*EXERCISE DIRECTIONS*:
Reproduce exactly and only the lines running from the one with "made[o].matrix_parent_inverse = o.matrix_parent_inverse" through the one with "for t, *values", both end lines included.

*RAW DATA*:
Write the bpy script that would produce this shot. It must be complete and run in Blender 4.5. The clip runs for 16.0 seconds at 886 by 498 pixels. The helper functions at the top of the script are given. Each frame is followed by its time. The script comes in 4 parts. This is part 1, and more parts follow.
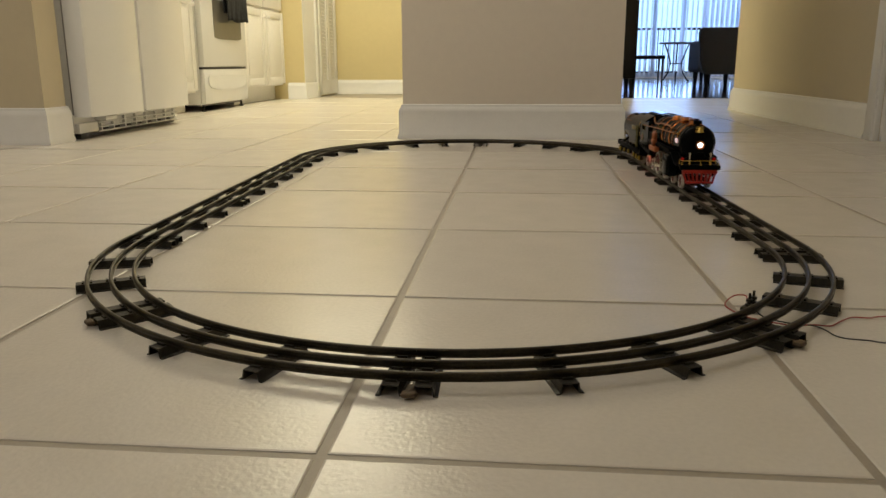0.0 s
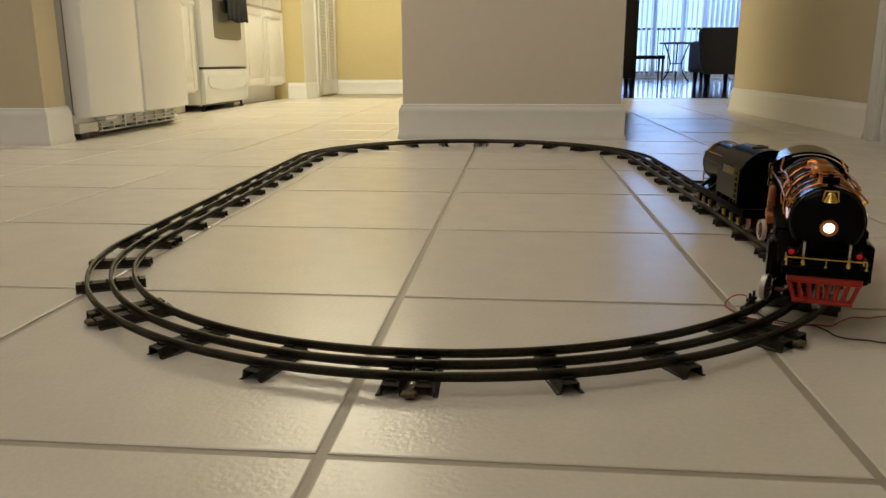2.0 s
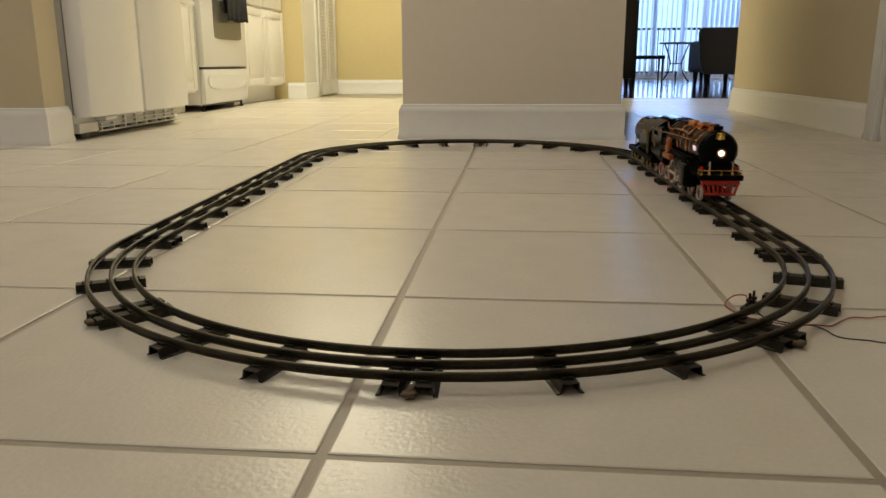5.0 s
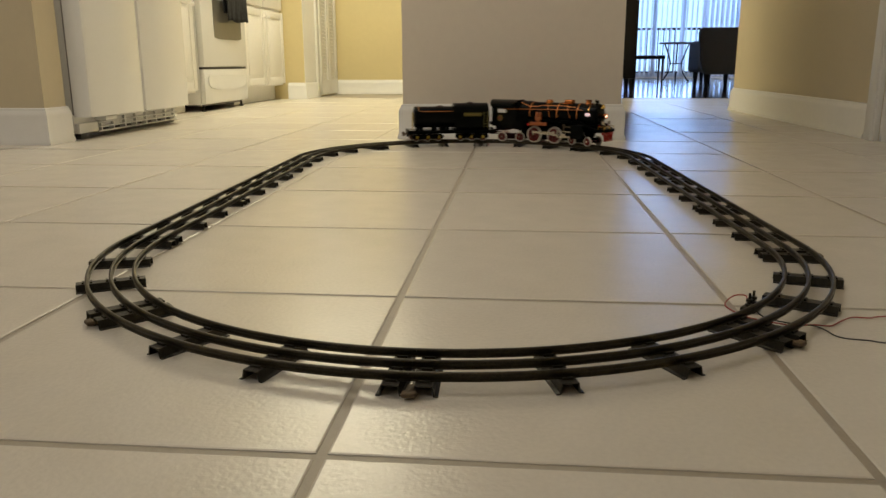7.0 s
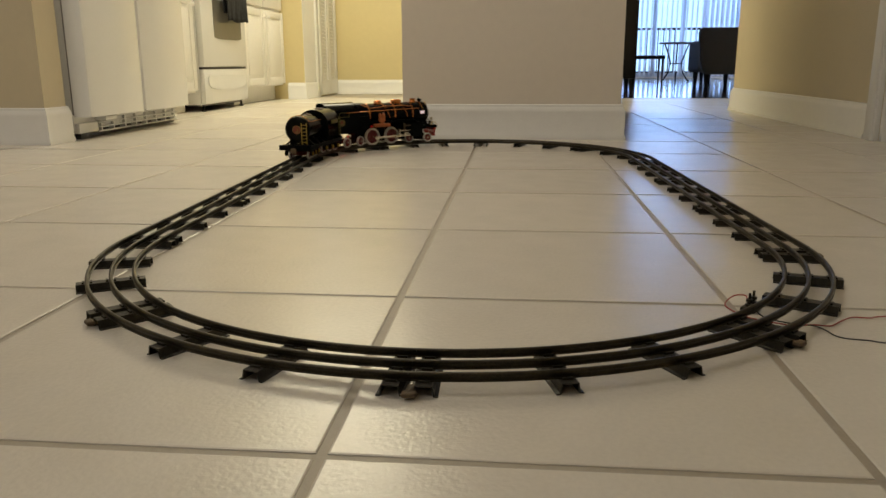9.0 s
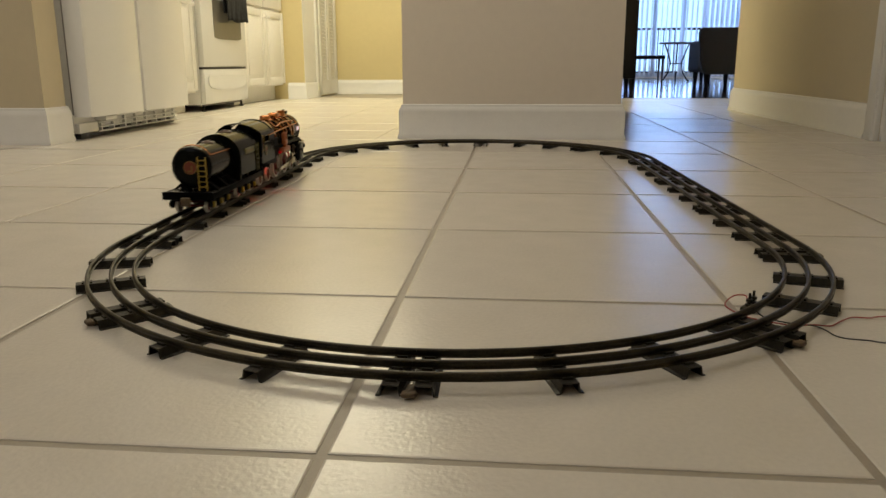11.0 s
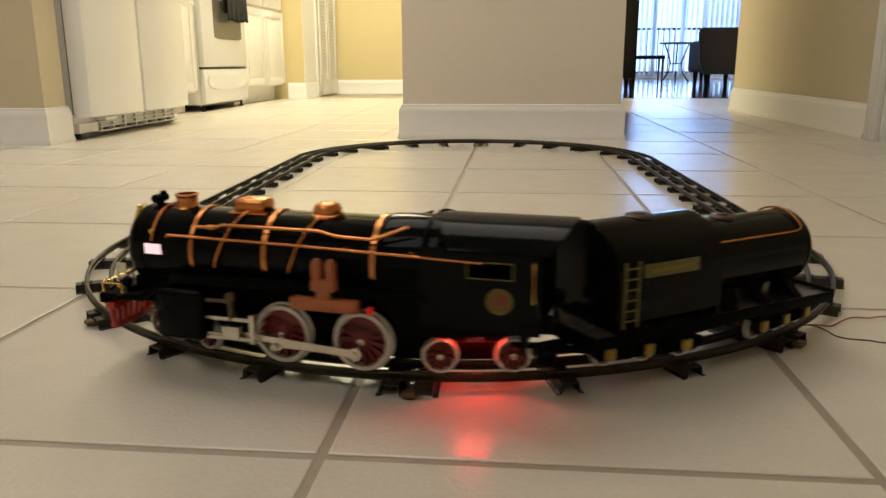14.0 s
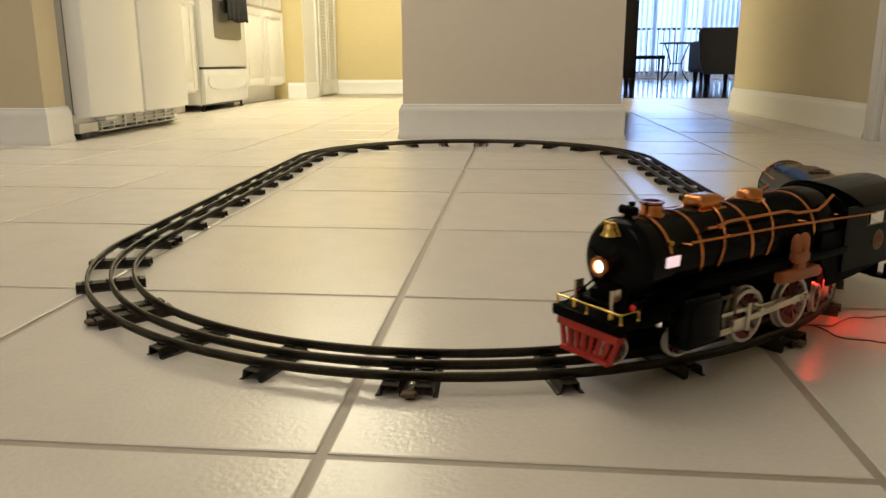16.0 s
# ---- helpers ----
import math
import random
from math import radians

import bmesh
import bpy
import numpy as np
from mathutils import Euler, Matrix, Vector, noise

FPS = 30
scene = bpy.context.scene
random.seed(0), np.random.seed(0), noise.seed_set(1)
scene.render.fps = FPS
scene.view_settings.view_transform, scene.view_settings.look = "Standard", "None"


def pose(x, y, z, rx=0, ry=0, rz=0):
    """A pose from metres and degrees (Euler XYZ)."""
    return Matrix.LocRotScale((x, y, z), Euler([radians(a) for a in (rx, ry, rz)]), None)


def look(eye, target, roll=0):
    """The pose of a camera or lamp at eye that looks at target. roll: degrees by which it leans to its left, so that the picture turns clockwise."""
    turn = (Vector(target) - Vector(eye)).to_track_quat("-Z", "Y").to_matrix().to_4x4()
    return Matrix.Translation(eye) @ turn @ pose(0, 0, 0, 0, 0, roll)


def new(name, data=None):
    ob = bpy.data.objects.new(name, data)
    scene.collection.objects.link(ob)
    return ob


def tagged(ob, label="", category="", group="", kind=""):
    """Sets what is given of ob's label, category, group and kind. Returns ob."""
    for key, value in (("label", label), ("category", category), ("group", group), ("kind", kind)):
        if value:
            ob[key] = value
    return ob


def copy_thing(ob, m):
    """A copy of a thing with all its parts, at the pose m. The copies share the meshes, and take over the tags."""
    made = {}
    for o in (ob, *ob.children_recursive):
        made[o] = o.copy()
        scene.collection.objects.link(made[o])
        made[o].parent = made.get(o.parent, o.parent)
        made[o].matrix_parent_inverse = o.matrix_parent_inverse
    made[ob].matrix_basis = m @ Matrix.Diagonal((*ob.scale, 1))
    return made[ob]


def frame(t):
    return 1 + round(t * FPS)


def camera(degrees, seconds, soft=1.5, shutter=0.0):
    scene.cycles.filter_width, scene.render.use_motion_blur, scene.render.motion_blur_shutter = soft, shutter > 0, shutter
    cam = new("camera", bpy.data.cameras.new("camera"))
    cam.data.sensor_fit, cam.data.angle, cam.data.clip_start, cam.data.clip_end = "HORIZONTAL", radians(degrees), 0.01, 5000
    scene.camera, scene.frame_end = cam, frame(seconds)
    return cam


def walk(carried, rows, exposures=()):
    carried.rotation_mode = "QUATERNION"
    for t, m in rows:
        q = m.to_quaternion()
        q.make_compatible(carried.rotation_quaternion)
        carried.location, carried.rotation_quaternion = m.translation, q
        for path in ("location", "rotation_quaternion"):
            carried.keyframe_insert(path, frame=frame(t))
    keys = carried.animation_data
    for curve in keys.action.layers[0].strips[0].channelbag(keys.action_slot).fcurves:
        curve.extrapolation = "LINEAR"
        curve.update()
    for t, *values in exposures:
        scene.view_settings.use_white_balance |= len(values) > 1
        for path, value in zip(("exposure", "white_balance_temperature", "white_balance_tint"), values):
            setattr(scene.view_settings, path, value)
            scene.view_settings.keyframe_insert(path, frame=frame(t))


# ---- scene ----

*WRITTEN REPLY*:
        made[o].matrix_parent_inverse = o.matrix_parent_inverse
    made[ob].matrix_basis = m @ Matrix.Diagonal((*ob.scale, 1))
    return made[ob]


def frame(t):
    return 1 + round(t * FPS)


def camera(degrees, seconds, soft=1.5, shutter=0.0):
    scene.cycles.filter_width, scene.render.use_motion_blur, scene.render.motion_blur_shutter = soft, shutter > 0, shutter
    cam = new("camera", bpy.data.cameras.new("camera"))
    cam.data.sensor_fit, cam.data.angle, cam.data.clip_start, cam.data.clip_end = "HORIZONTAL", radians(degrees), 0.01, 5000
    scene.camera, scene.frame_end = cam, frame(seconds)
    return cam


def walk(carried, rows, exposures=()):
    carried.rotation_mode = "QUATERNION"
    for t, m in rows:
        q = m.to_quaternion()
        q.make_compatible(carried.rotation_quaternion)
        carried.location, carried.rotation_quaternion = m.translation, q
        for path in ("location", "rotation_quaternion"):
            carried.keyframe_insert(path, frame=frame(t))
    keys = carried.animation_data
    for curve in keys.action.layers[0].strips[0].channelbag(keys.action_slot).fcurves:
        curve.extrapolation = "LINEAR"
        curve.update()
    for t, *values in exposures:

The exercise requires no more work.